Although Kasi Lemmons’ latest film, Harriet, bested industry expectations with a $12 million opening and has received a nearly 100 percent audience rating on Rotten Tomatoes, not everyone is pleased with the film. Some of those cynics have been extremely vocal.
Antonio Moore is one of them. In his November 6 video post on theGrio, the Los Angeles-based attorney and Emmy-nominated producer of the Al Jazeera documentary, Freeway: Crack in the System describes Harriet, the first ever big screen film about Harriet Tubman’s life, as being “very dangerous.” For Moore, this danger largely derives from “how it mischaracterized the narrative of slavery and the role of Black men.” What’s most egregious to Moore is the character of Bigger Long, a Black slave tracker on Tubman’s trail played by Omar Dorsey, most well-known as Hollywood from Queen Sugar, fictionalized for the film. Moore, who admits to not seeing the film, claims that Harriet “feeds into America’s disturbing stereotypes of Black men.”
But Moore is not alone. There are many other people who have not seen the film who believe that Bigger Long is its sole representation of Black men. And that’s unfortunate because the Black men in the film are overwhelmingly positive. Ben Ross, Tubman’s father, is played very lovingly by Clarke Peters. Vondie Curtis-Hall’s Reverend Samuel Green helps her run away. Her husband John Tubman (Zackary Momoh) is a free man who marries her and tries to free her before she resorts to fleeing. Leslie Odom, Jr’s William Still, the grand conductor of the Underground Railroad, is very supportive of Tubman. The film even highlights Black seaman, known as Black Jacks, helping her on numerous occasions. Many Black men step up for Tubman in the film and, unlike Bigger Long, they are real historical figures.

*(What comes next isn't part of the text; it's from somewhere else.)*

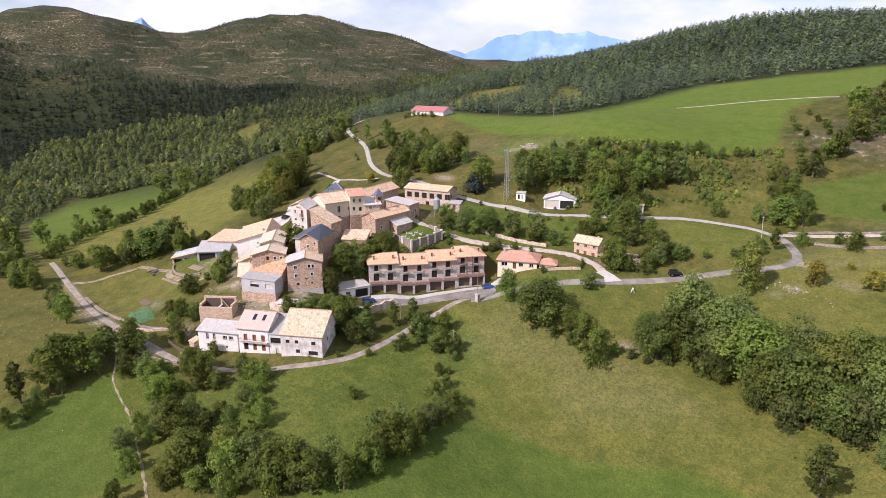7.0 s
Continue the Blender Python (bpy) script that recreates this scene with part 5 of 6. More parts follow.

Bigger Long is admittedly problematic. During a guided tour with Tubman biographer Kate Clifford Larson (Bound for the Promised Land: Harriet Tubman, Portrait of an American Hero) courtesy of Focus Features, she addressed Bigger Long. According to Larson, a consultant on the film, Black slave trackers, though rare, did exist. In the Slate article, “What’s Fact and What’s Fiction in Harriet”, Joshua Rothman, the chair of the University of Alabama history department, and Manisha Sinha, author of The Slave’s Cause: A History of Abolition, echo Larson, noting that money was a likely driver.
Consider, for instance, that the only known Tubman reward announcement (which I saw during the tour) issued when she and her brothers, Harry and Ben, first fled in 1849 was for $100 each. According to the inflation calculator, that $100 is worth over $3300 today. And that was when she was known as Minty. So, yes, a Black slave tracker is plausible, but it should also be noted that Henry Hunter Hall (son of Kasi Lemmons and Vondie Curtis Hall) plays another Black slave tracker who later becomes an aide to Tubman.
While claims that Long’s existence would be highly unlikely in that era due to white people’s fear of Black uprising are well-founded, it doesn’t mean that he couldn’t exist. If Tubman, a fugitive slave, had a gun, then it’s reasonable that others had guns too. In Maryland, there were laws in place generally preventing free Black people from carrying guns, but there were exceptions. Subsequently some free Black people did own guns during this era.
While Tubman’s actual slave owner Edward Brodess did have a son, his name was not Gideon. So his presence in the film is also fictional. The assertion that Gideon kills Long to save Harriet Tubman’s life burning up social media is not completely true. From the beginning, the directive is to bring her back alive and Long violates that. In that era, making a public example of a defiant runaway slave would not have been uncommon. Some have also objected to Tubman not killing Gideon in a critical scene when there is no record of Tubman killing anybody during her missions.
Harriet is by no means a perfect film. I, myself, waver on not injecting fictional characters into true stories on the magnitude of Harriet Tubman. But that doesn’t make Lemmons’s Harriet unsuccessful. With its broad and complex Black community, Harriet achieves what few films tackling this era, including 12 Years A Slave, have rarely done. Even with added fictional characters, Harriet is historically rich, widely representing the many different roles actual Black people played in dismantling slavery. Janelle Monae’s Marie Buchanon, who helps to feed and house Tubman in the film, is not an actual historical figure, but many Marie Buchanons existed. William Still, who is very real, is almost never given a starring role in any production about abolitionists when he is arguably one of the greatest among them.
The film not only debunks the myth that enslaved Black people were waiting around for somebody white to free them, it also challenges the lie that Black men were not there for Black women during slavery. Yes, the film has a Bigger Long, but her father Ben Ross, Reverend Samuel Green, William Still and the numerous other Black men who did nothing but support her far outweigh him. This is what makes Harriet worthy viewing.